Photo: The Comfort Theory
The benefits of tackling a route versus a trail
- Flexibility and exploration: Hikers may find themselves sizing up the landscape and deciding to take an alternate path. They might do this to avoid deep snow, explore what looks like a cool feature on the map, catch an epic sunset, or simply to hike the shortest way to town because of a gnawing hiker hunger. Experienced hikers view routes as a suggestion of travel, and they can make small route adjustments as they hike, making for a highly flexible and personalized experience in the backcountry. Instead of following a pre-determined trail, someone hiking a route can move through a landscape in the most efficient way. Mags explains, “You are no longer on a crowded trail but are truly immersed in the backcountry.”
- It can take a lot longer: Hiking off-trail can take much longer to tick off the miles than on an established path. “Time spent in all types of conditions (e.g., snow, bushwhacking, mud, boulder hopping, swamps, soft sand, flat easy terrain, etc.) will teach you how fast (or slow) you can hike in any given environment,” Swami says.
- No “one way” to hike a route: When appropriate, route travelers also have the freedom to choose how to travel through a landscape. Sage was the first hiker to complete the Oregon Desert Trail (ODT) in 2013, but she did so on a bike as well as on foot. Likewise, I’ve known hikers to packraft part of the Hayduke Trail on Utah’s rivers, and I paddled a “water alternate” on the 140-mile Owyhee River when completing the ODT a few years ago.

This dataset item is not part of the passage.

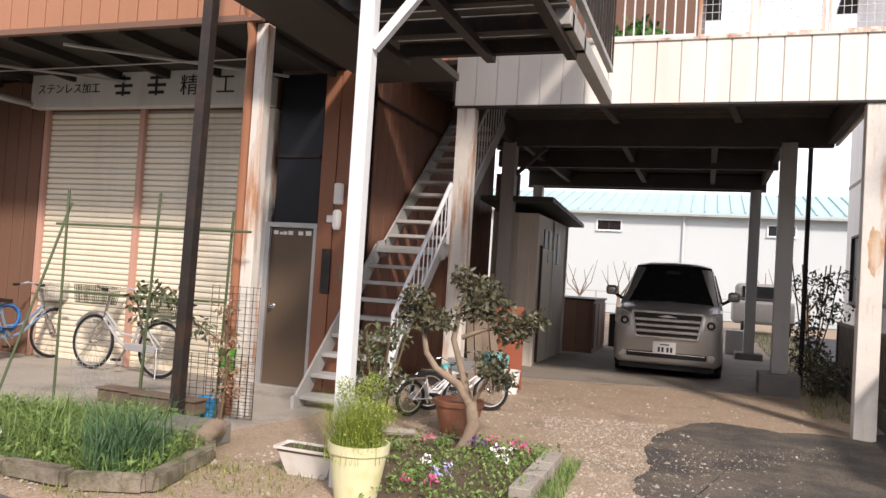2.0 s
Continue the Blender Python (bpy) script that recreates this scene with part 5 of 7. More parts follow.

- Opportunity for deeper engagement: Hikers need to pay attention, really pay attention, to their surroundings to be successful on a route. That heightened level of attention allows for a deeper engagement with the landscape and ecosystem around you. You could carry a plant guide and spend some time learning about all the flowers you keep stepping around, or perhaps carry some reading material about the Native Americans that used to travel the same ground thousands of years ago.
- Anyone—including you—can make a route: “I don’t have any specific formula or preferences when creating a route,” Swami says. “Sometimes I look for pure wilderness experiences. Other times I’m drawn by historical, cultural and culinary elements.” Snorkle has become an expert at creating urban routes, where she hikes a path through a city and makes a point to visit local breweries, bakeries, and other points of interest. Creating routes like this might sound a bit arbitrary, but the only way to experience off-the-beaten-track places is to get, well, off the beaten track.
Photo: Jeremy Fox
Important considerations for hiking a route
- Routes aren’t appropriate everywhere: “Be ready for some Type 2 fun. Bushwhacks can be miserable at the time, but in retrospect they make good memories,” Trauma advises. Trees can play a big role in whether a cross-country section is doable or not. Cross-country in a heavily forested area can be extremely difficult if the vegetation is thick, or down trees create huge obstacles. Likewise, I learned cross-country hiking in southern Arizona can be next to impossible. It wasn’t for the trees, but the cacti. I tried to hike what looked like a fairly straightforward short cut, but after 30 minutes I had covered only 30 feet of desert terrain. I turned around, having already lost a fair amount of blood to the thick stands of Cholla and other various kinds of cacti.
- Route ethics: Hiking off-trail can be empowering, but be sure to use common sense and practice good ethics when deciding if you should leave the trail. Mags has some great tips including: respect local regulations and rules for the area you are hiking through, keep group sizes small, and spread groups out to avoid tramping down a trail. Heavily impacted areas or high alpine zones are usually not the best terrain to explore off-trail because established trails provide an important way to consolidate use in sensitive areas.